Algebraic functions are expressions composed of variables and constants using fundamental arithmetic operations—addition, subtraction, multiplication, and division. They often include exponents, such as in polynomial functions. These expressions are foundational in algebra and are used extensively in calculus and other advanced mathematics fields.
In this context, functions like \(f(x) = 4x\), \(g(x) = 2x - 1\), and \(h(x) = x^2 + 1\) are algebraic because they involve simple arithmetic with variables and constants. Each algebraic function takes an input, performs a specified operation, and provides an output.
By understanding algebraic functions, we can solve various mathematical problems, such as compositions, by substituting expressions into each function to determine their effect.

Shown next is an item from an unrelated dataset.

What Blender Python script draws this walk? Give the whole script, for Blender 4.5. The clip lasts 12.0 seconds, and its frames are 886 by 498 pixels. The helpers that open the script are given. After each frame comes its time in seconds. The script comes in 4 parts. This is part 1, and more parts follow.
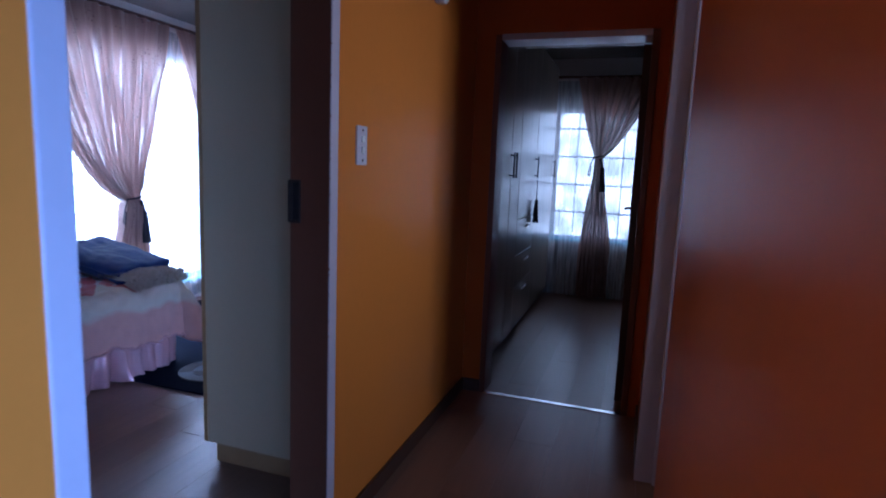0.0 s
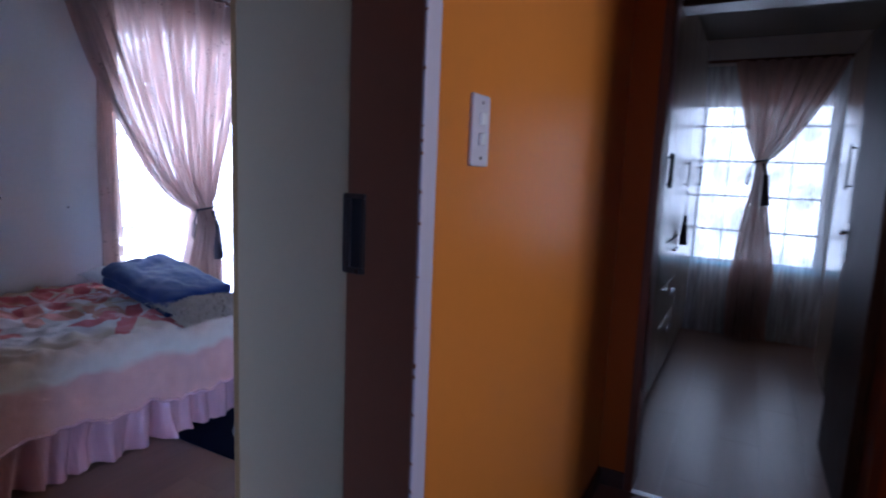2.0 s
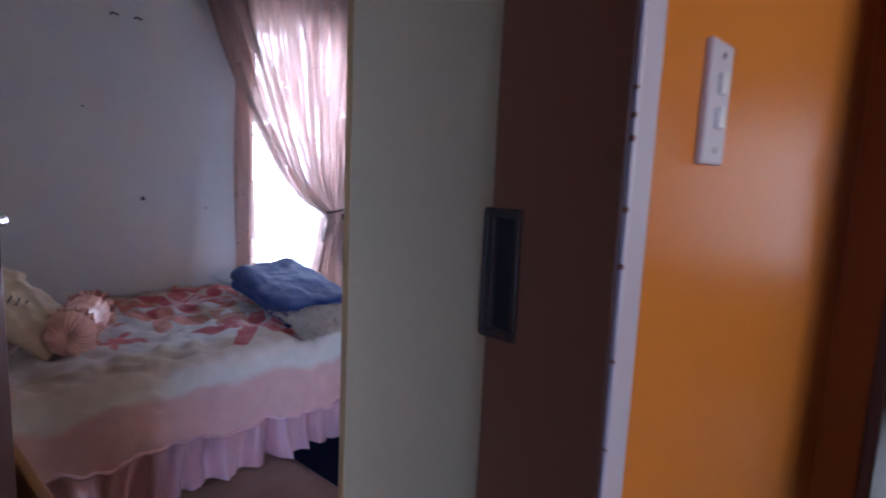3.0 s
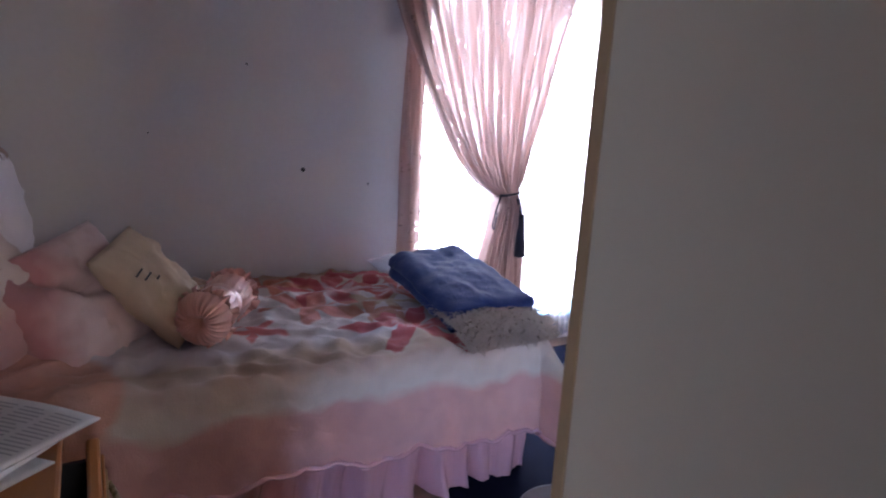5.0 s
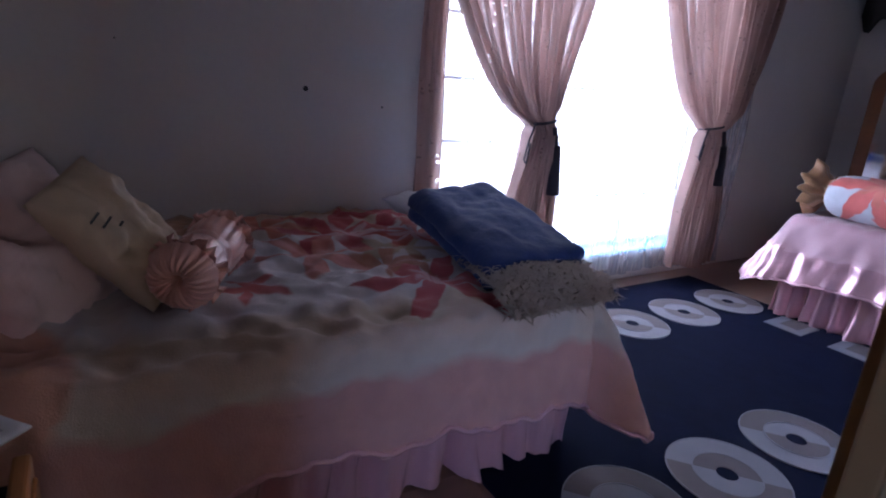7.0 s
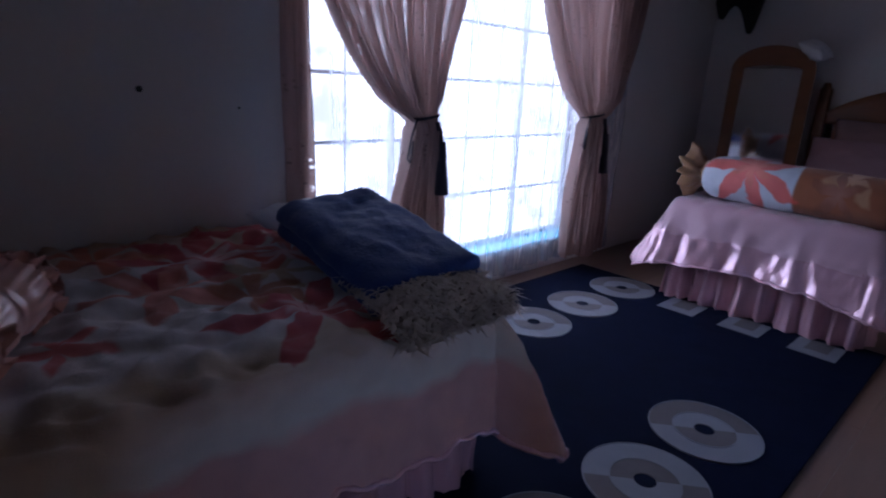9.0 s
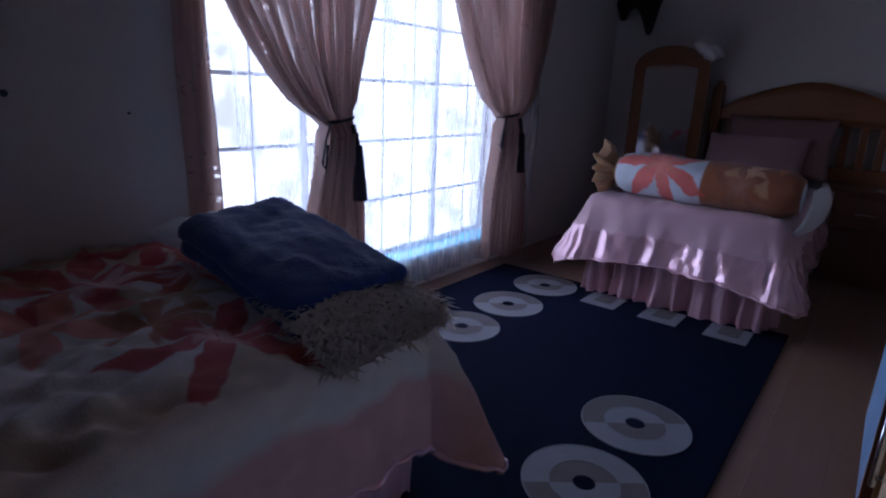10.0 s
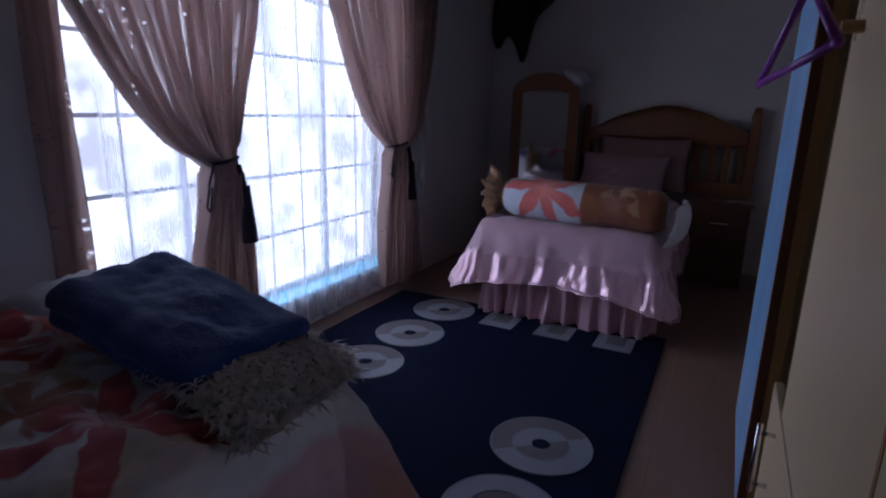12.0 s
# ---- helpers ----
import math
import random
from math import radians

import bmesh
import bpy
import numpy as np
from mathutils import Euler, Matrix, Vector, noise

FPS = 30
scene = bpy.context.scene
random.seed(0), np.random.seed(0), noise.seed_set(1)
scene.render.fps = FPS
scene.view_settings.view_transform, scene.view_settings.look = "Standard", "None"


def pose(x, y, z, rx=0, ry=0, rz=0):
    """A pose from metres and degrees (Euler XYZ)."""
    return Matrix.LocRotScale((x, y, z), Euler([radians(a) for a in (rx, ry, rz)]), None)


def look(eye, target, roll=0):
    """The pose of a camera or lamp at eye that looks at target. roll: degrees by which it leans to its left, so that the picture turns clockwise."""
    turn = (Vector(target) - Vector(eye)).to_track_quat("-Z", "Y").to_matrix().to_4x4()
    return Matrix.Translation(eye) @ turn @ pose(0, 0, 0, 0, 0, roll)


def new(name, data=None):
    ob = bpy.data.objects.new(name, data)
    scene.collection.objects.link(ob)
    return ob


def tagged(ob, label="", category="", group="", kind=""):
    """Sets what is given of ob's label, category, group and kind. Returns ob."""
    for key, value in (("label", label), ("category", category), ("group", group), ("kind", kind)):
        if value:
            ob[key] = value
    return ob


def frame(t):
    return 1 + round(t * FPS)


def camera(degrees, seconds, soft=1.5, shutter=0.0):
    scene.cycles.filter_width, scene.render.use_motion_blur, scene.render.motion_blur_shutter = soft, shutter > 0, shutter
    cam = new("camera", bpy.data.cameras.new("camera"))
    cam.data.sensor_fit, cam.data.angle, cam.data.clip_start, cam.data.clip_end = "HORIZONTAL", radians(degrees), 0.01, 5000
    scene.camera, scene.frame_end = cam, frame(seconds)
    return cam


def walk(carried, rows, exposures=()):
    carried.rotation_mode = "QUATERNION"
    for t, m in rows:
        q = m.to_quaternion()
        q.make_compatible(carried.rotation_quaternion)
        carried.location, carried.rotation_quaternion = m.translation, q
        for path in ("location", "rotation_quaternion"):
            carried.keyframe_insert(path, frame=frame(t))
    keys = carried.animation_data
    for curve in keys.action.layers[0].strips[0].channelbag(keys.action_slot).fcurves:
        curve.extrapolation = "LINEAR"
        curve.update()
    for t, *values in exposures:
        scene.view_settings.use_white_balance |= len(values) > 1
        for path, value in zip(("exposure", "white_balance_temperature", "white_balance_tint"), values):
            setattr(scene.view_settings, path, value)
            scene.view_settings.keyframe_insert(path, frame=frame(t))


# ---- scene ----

The evaluation of functions involves substituting a specific value for the variable, typically denoted as \(x\), and then performing the indicated operations to find the output.
In our exercise, the task involves evaluating three separate functions— \(f(x)\), \(g(x)\), and \(h(x)\). This process is central to function composition as it requires an intermediate step where values are substituted and results recalculated.

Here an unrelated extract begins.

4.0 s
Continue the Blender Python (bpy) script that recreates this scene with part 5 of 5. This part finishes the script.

• Start by evaluating the innermost function \(g(x)\) using the given value \(x = 3\), to find \(g(3) = 5\).
• Next, use this result as the input for the next function \(h(x)\), giving \(h(g(3)) = h(5) = 26\).
• Finally, substitute this into \(f(x)\) to obtain \(f(26) = 104\).

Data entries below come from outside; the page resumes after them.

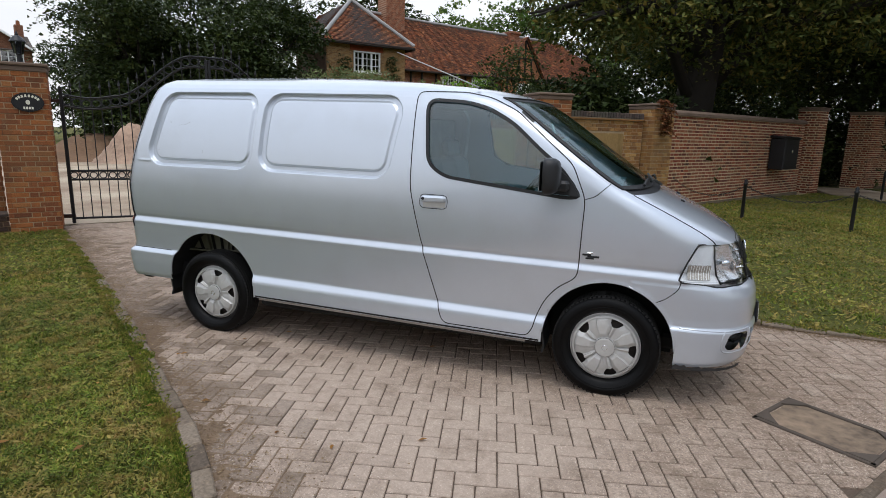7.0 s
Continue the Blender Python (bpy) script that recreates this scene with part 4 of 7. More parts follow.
body = shell_part("body", region == 0, M["paint"], van, "dusty silver metal body")
door_r = shell_part("front_door", region == 1, M["paint"], van, side=-1)
door_l = shell_part("front_door", region == 1, M["paint"], van, side=1)
bonnet = shell_part("bonnet", region == 2, M["paint"], van)
bumper_f = shell_part("front_bumper", region == 3, M["paint"], van)
bumper_r = shell_part("rear_bumper", region == 4, M["paint"], van)
tailgate = shell_part("tailgate", region == 5, M["paint"], van)
shell_part("windscreen", ws_f, M["glass"], van, "large raked windscreen reflecting the sky", inset=0.004)
frit_f = ws_f & ((quad_i < NR + NS + NK + 4) | (cz < 1.352) | (cz > 1.834))
shell_part("screen_border", frit_f, M["rubber"], van, "black border of the windscreen", inset=0.0025)
shell_part("cowl", cowl_f, M["plastic"], van, "black cowl under the wipers", inset=0.006)
for s in (-1, 1):
    shell_part("side_window", hole_win, M["side_glass"], door_r if s < 0 else door_l, "tinted door glass", side=s, inset=0.008)

# roof: rings closing over the top contour
top = FULL[-1]
outline = np.concatenate([top, (top * [1, -1, 1])[::-1][1:-1]])
cxm = 0.55
ringsV, ringsN = [], 22
for k_ in range(ringsN):
    f = 1 - k_ / (ringsN - 1)
    f = f ** 1.0
    P = outline.copy()
    P[:, 0] = cxm + (P[:, 0] - cxm) * f
    P[:, 1] *= f
    P[:, 2] = 1.945 + 0.068 * (1 - f ** 1.7)
    ringsV.append(P)
RV = np.concatenate(ringsV)
no = len(outline)
RQ = np.array([(k_ * no + i, k_ * no + (i + 1) % no, (k_ + 1) * no + (i + 1) % no, (k_ + 1) * no + i) for k_ in range(ringsN - 1) for i in range(no)])
roof_me = arr_mesh("roof", pz(RV), RQ[:, ::-1], M["paint"], True)
roof = new("roof", roof_me)
roof.parent = van


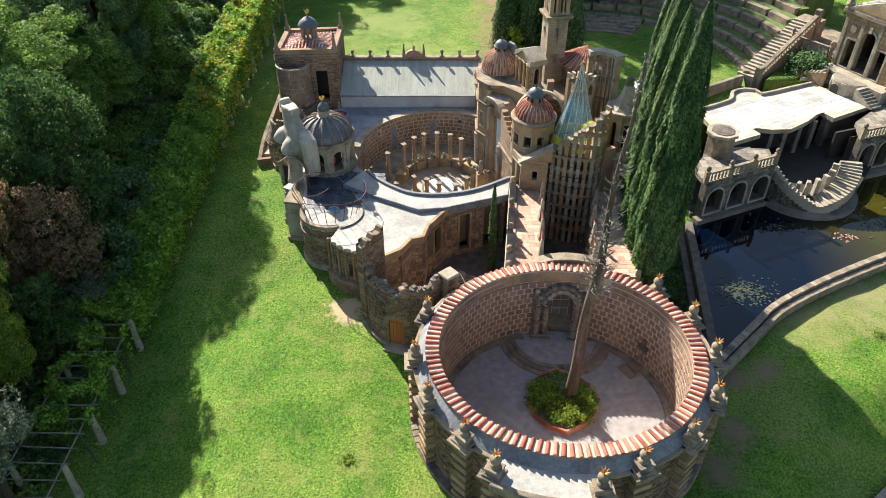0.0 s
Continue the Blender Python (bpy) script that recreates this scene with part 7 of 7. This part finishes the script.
# ---------- grass amphitheatre beyond ----------
def make_amphitheatre():
    a = thing("amphitheatre", "turf and stone tiered amphitheatre rising behind the castle", "amphitheatre", kind="structure")
    cx, cy = 16.0, 69.5
    part("lawn", Geo().lathe([(0, 2.62), (14.2, 2.62), (14.2, 0)], cx, cy, 0, 64), GRASS, a)
    begin = (-8, 1, 6.5, 11, 14.5, 17.5, 19.8, 21.8, 23.5, 25, 26.5)
    for k in range(11):
        r = 14.2 + 1.75 * k
        z = 3.1 + 0.62 * k
        segs = 9
        for s in range(segs):
            first = begin[k]
            span = 94 - first
            a0 = first + span * s / segs + 0.5
            f, L = arc(cx, cy, r, a0, a0 + span / segs - 1.0)
            part("riser", wall(Geo(), f, 0, L, 0, 0.75, 1.0, z, (), 1.2), TRIM, a, bevel=0.03)
        f, L = arc(cx, cy, r, begin[k], 94)
        part("turf", wall(Geo(), f, 0, L, 0.45, 1.8, 1.0, z - 0.06, (), 1.5), TURF, a)
    s = thing("amphitheatre_stair", "straight stone stair with a side wall through the tiers", "stairs")
    f, L = line((30.9, 66.4), (38.0, 72.2))
    n = 20
    for k in range(n):
        part("step", wall(Geo(), f, L * k / n, L * (k + 1) / n + 0.02, -2.0, 0.0, 1.5, 2.7 + 0.18 * (k + 1), ()), CAST, s)
    part("side_wall", wall(Geo(), f, 0, L, 0.0, 0.35, 1.5, lambda q: 2.9 + 3.6 * q / L, ()), TUFA_WARM, s, bevel=0.03)
    part("handrail", wall(Geo(), f, 0, L, -0.02, 0.4, lambda q: 3.55 + 3.6 * q / L, lambda q: 3.72 + 3.6 * q / L, ()), TRIM, s, bevel=0.02)
    for k in range(22):
        x, y = f(L * (k + 0.5) / 22, 0.18)
        part("baluster", Geo().lathe([(0.1, 0), (0.06, 0.15), (0.11, 0.35), (0.07, 0.68)], x, y, 2.9 + 3.6 * (k + 0.5) / 22, 8), CAST, s)
    for q in (0.0, L):
        part("post", Geo().box(*f(q, 0.18), 2.0, 0.6, 0.6, 2.1 + 3.6 * q / L, 37), TRIM, s, bevel=0.03)
    part("landing", Geo().prism([f(L, -2.0), f(L, 0.35), f(L + 1.8, 0.35), f(L + 1.8, -2.0)], 1.5, 6.3), TRIM, s)
    part("low_wall", wall(Geo(), line((21.0, 60.2), (29.2, 65.2))[0], 0, 9.6, -0.4, 0, 1.5, 3.7, ()), TRIM, s, bevel=0.04)
    b = thing("stage_wall", "rough dark stone stage wall with cave-like openings", "wall")
    f, L = line((7.5, 83.5), (26.5, 87.0))
    hs = [(2.0, 4.2, 3.0, 6.2, True), (8.5, 11.2, 3.0, 6.0, True), (15.5, 17.6, 3.0, 6.0, True)]
    masonry(b, f, L, 1.0, 8.5, 0.8, hs, core=ROCK, skin=ROCK, h=0.6, ln=1.0, proud=0.2)
    for k in range(5):
        ff, LL = arc(cx, cy, 13.9 - 0.8 * k, 60, 125)
        part("stage_step", wall(Geo(), ff, 0, LL, -0.8, 0, 2.0, 3.2 - 0.12 * k, (), 1), TRIM, b)
    tagged(leaves("clipped_hedge", np.random.RandomState(3).normal(size=(3000, 3)) * (0.75, 0.75, 0.5) + np.array([36.1, 67.2, 4.0]), 0.16, LEAF_DARK, None, 5), "rounded dark clipped shrub by the villa", "shrub")


make_amphitheatre()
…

Function evaluation is crucial for understanding how changes in input affect the output.

Mathematical operations in function composition act as a way to transform and manipulate algebraic expressions. These operations include adding, subtracting, multiplying, and applying powers to variables or numbers.
In our problem, composition involves a specific order of operations: first evaluate \(g(x)\), then apply \(h(x)\), and finally use \(f(x)\). Each step simplifies the expression until the final result is achieved.

• When evaluating \(g(x) = 2x - 1\), multiplication and subtraction occur.
• For \(h(x) = x^2 + 1\), exponentiation and addition take place.
• The function \(f(x) = 4x\) involves a simple multiplication.

Understanding each of these operations allows us to effectively solve compositions like \([f \circ (h \circ g)](3)\), leading to the final answer of 104.